__WHAT YOU ARE ASKED TO DO__
Begin with the first line below and retype each line exactly through the line containing "scene.render.fps = FPS". Any pictures are to be left out.

__COLLECTED DATA__

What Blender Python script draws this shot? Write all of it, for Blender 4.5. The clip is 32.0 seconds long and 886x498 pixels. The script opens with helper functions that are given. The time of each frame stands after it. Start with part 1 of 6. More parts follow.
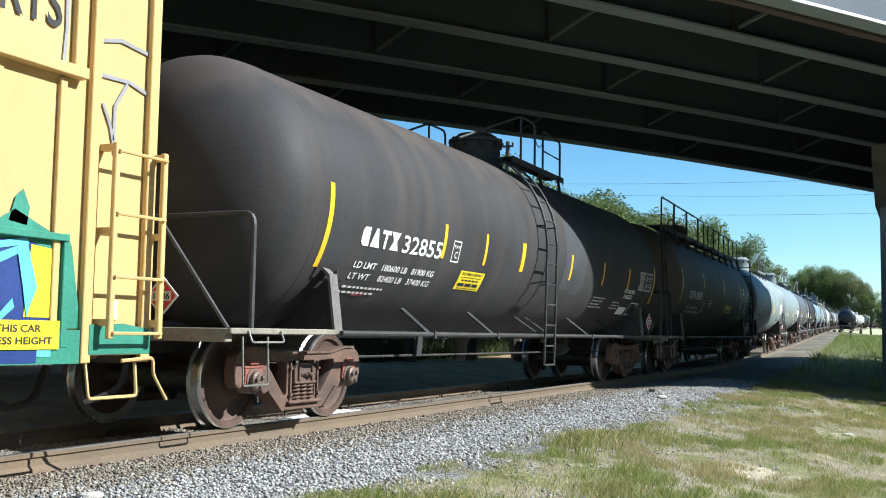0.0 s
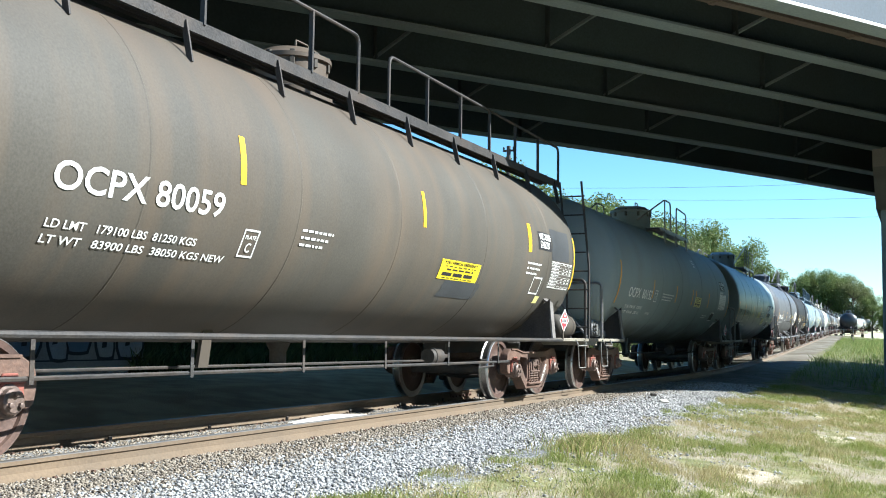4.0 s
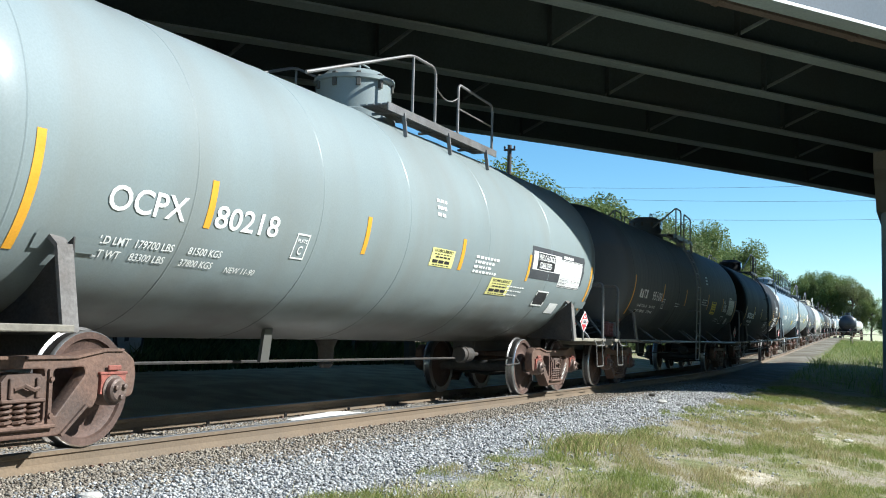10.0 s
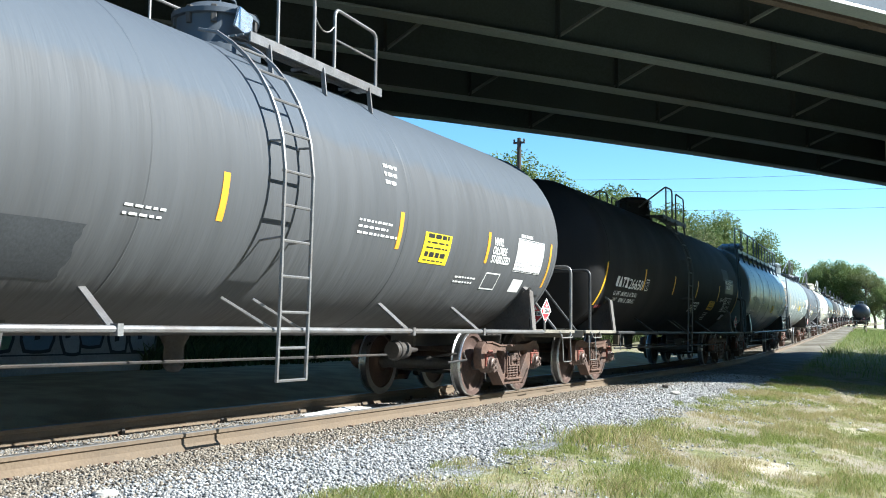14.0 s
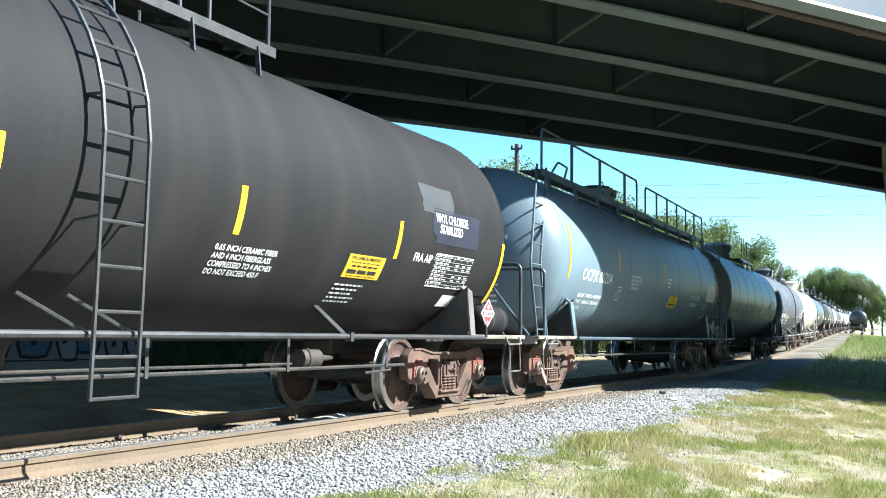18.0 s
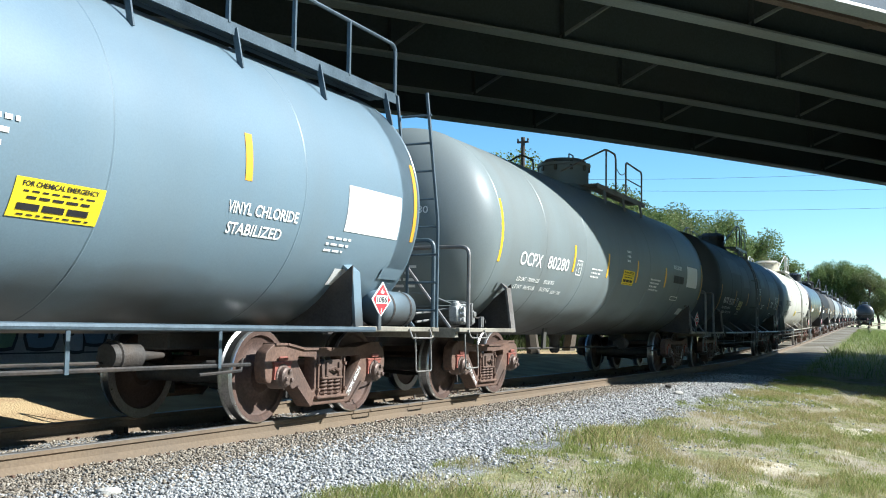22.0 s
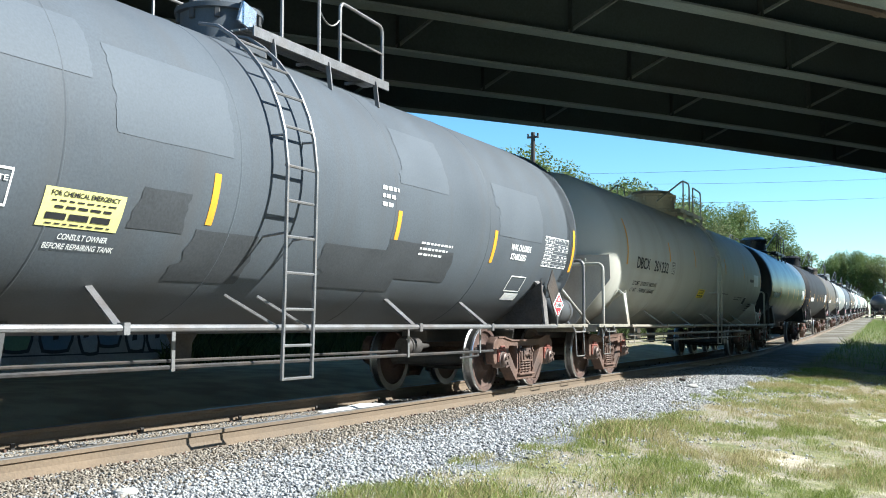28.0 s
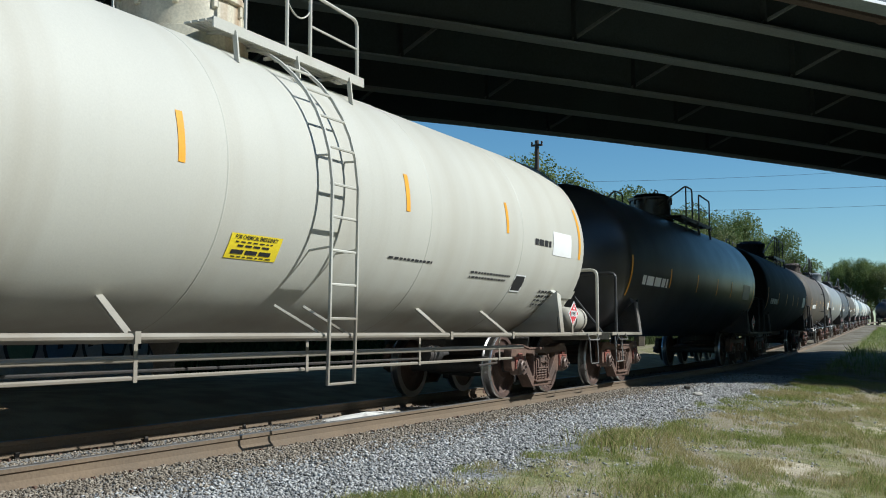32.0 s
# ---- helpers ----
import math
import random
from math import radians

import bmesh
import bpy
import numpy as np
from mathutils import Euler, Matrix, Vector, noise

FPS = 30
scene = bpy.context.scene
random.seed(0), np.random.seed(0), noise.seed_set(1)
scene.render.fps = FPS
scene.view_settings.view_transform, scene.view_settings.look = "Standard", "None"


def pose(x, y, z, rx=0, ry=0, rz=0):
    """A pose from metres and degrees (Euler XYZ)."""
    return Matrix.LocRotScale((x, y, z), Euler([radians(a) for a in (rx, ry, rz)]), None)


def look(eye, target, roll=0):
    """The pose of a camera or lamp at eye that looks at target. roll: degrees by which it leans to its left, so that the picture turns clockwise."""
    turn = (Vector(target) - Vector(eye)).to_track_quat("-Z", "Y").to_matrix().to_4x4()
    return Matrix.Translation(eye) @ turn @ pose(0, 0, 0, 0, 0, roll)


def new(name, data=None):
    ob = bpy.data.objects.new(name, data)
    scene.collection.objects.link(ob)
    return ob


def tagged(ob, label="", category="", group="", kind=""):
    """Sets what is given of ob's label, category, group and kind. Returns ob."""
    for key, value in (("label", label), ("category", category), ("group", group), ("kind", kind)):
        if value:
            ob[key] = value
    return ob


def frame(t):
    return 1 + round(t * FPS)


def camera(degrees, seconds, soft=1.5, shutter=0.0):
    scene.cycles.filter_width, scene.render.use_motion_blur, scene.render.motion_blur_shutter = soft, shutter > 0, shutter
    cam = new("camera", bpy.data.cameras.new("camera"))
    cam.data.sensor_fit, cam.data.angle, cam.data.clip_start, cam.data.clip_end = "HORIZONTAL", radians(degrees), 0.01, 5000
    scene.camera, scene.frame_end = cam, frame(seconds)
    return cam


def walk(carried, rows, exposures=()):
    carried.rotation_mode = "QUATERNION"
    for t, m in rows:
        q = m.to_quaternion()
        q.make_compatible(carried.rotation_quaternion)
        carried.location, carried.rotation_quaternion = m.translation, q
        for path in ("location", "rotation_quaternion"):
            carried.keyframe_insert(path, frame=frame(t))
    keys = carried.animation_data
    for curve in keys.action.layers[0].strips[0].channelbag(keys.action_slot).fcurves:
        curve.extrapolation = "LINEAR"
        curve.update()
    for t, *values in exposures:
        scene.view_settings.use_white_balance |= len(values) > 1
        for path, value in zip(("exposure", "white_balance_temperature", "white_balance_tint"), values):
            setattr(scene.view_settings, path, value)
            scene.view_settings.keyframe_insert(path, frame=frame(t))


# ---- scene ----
EYE = Vector((0.0, -6.82, 0.943))      # the eye, 0.94 m over the rail tops
cam = camera(46.85, 32.0, soft=1.0)
# seconds, heading from the track's direction, tilt, lean (degrees): a hand-held camera on one spot
HELD = [
    (0, 25.12, 4.67, 0.92), (0.5, 25.17, 4.68, 0.83), (1, 25.14, 4.81, 0.87), (1.5, 25.18, 4.89, 0.84), (2, 25.30, 4.90, 0.72),
    (2.5, 25.31, 4.80, 0.71), (3, 25.26, 4.87, 0.73), (3.5, 25.20, 4.86, 0.78), (5.5, 25.23, 5.22, 1.02), (6, 25.27, 5.23, 1.11),
    (6.5, 25.38, 5.20, 1.20), (7, 25.39, 5.19, 1.16), (7.5, 25.34, 5.10, 1.04), (8, 25.37, 4.99, 1.10), (8.5, 25.38, 5.19, 1.80),
    (9, 25.51, 5.20, 1.66), (9.5, 25.35, 4.92, 1.52), (10, 25.18, 4.83, 1.37), (10.5, 25.04, 4.88, 1.25), (11, 24.99, 4.85, 0.55),
    (11.5, 25.28, 4.69, 0.44), (12, 25.46, 4.52, 0.34), (12.5, 25.59, 4.40, 0.64), (13, 25.67, 4.39, 0.79), (13.5, 25.79, 4.35, 0.68),
    (14, 25.79, 4.49, 0.62), (14.5, 25.93, 4.52, 0.57), (16.5, 25.76, 4.73, 0.65), (17, 25.78, 4.76, 0.69), (17.5, 25.68, 4.77, 0.74),
    (18, 25.65, 4.82, 0.70), (18.5, 25.47, 4.76, 0.66), (19, 25.47, 4.68, 0.77), (19.5, 25.60, 4.59, 0.62), (20, 25.70, 4.52, 0.54),
    (20.5, 25.89, 4.49, 0.45), (21, 26.09, 4.51, 0.61), (21.5, 26.04, 4.49, 0.77), (22, 25.98, 4.44, 0.82), (22.5, 26.05, 4.47, 0.89),
    (23, 26.13, 4.29, 1.10), (23.5, 26.14, 4.21, 0.99), (24, 26.08, 4.16, 0.65), (24.5, 26.08, 3.97, 0.12), (25, 26.45, 4.01, 0.06),
    (25.5, 26.73, 4.20, 0.33), (27.5, 26.72, 4.32, 0.12), (28, 26.63, 4.24, -0.02), (28.5, 26.61, 4.28, 0.24), (29, 26.66, 4.27, 0.32),
    (29.5, 26.82, 4.43, 0.25), (30, 26.86, 4.54, 0.08), (30.5, 26.80, 4.70, -0.02), (31, 26.69, 4.68, -0.10), (31.5, 26.73, 4.64, -0.12),
    (32, 26.86, 4.70, -0.11),
]


# seconds, stops: the lens opens for the dark cars and closes for the pale ones
EXPOSED = [(0, 0.95), (1, 1.43), (2, 1.53), (3, 1.48), (6, 1.15), (7, 0.88), (9, 0.98), (10, 0.98), (11, 1.08), (12, 1.03), (13, 1.40), (14, 1.40), (17, 1.5), (18, 1.83), (19, 1.68), (20, 1.28), (21, 1.05), (22, 1.13), (23, 0.98), (24, 1.08), (25, 1.10), (28, 1.36), (29, 1.28), (30, 0.78), (31, 0.28), (32, 0.23)]


def held(yaw, tilt, lean):
    a, b = radians(yaw), radians(tilt)
    return look(EYE, EYE + Vector((math.cos(b) * math.cos(a), math.cos(b) * math.sin(a), math.sin(b))), lean)


walk(cam, [(t, held(a, b, c)) for t, a, b, c in HELD], exposures=[(t, e - 0.07, 5800, 6) for t, e in EXPOSED])

# ---------------------------------------------------------------- light
SUN = Vector((0.45, -1.25, 1.0)).normalized()
world = bpy.data.worlds.new("sky")
scene.world = world
world.use_nodes = True
wn, wl = world.node_tree.nodes, world.node_tree.links
sky = wn.new("ShaderNodeTexSky")
sky.sky_type, sky.sun_disc = "NISHITA", False
sky.sun_elevation = math.asin(SUN.z)
sky.sun_rotation = math.atan2(SUN.x, SUN.y)
sky.dust_density, sky.ozone_density = 0.15, 3.0
tint = wn.new("ShaderNodeHueSaturation")
tint.inputs["Saturation"].default_value = 1.18
wl.new(sky.outputs[0], tint.inputs["Color"])
haze = wn.new("ShaderNodeMix")
haze.data_type, haze.blend_type = "RGBA", "MULTIPLY"
haze.inputs["Factor"].default_value = 1.0
haze.inputs["B"].default_value = (0.92, 1.04, 1.0, 1)
wl.new(tint.outputs[0], haze.inputs["A"])
wl.new(haze.outputs["Result"], wn["Background"].inputs[0])
wn["Background"].inputs[1].default_value = 0.086
sun = new("sun", bpy.data.lights.new("sun", "SUN"))
sun.data.energy, sun.data.angle, sun.data.color = 5.0, radians(0.5), (1.0, 0.95, 0.86)
sun.matrix_world = look(SUN * 60, (0, 0, 0))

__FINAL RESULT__
What Blender Python script draws this shot? Write all of it, for Blender 4.5. The clip is 32.0 seconds long and 886x498 pixels. The script opens with helper functions that are given. The time of each frame stands after it. Start with part 1 of 6. More parts follow.
0.0 s
4.0 s
10.0 s
14.0 s
18.0 s
22.0 s
28.0 s
32.0 s
# ---- helpers ----
import math
import random
from math import radians

import bmesh
import bpy
import numpy as np
from mathutils import Euler, Matrix, Vector, noise

FPS = 30
scene = bpy.context.scene
random.seed(0), np.random.seed(0), noise.seed_set(1)
scene.render.fps = FPS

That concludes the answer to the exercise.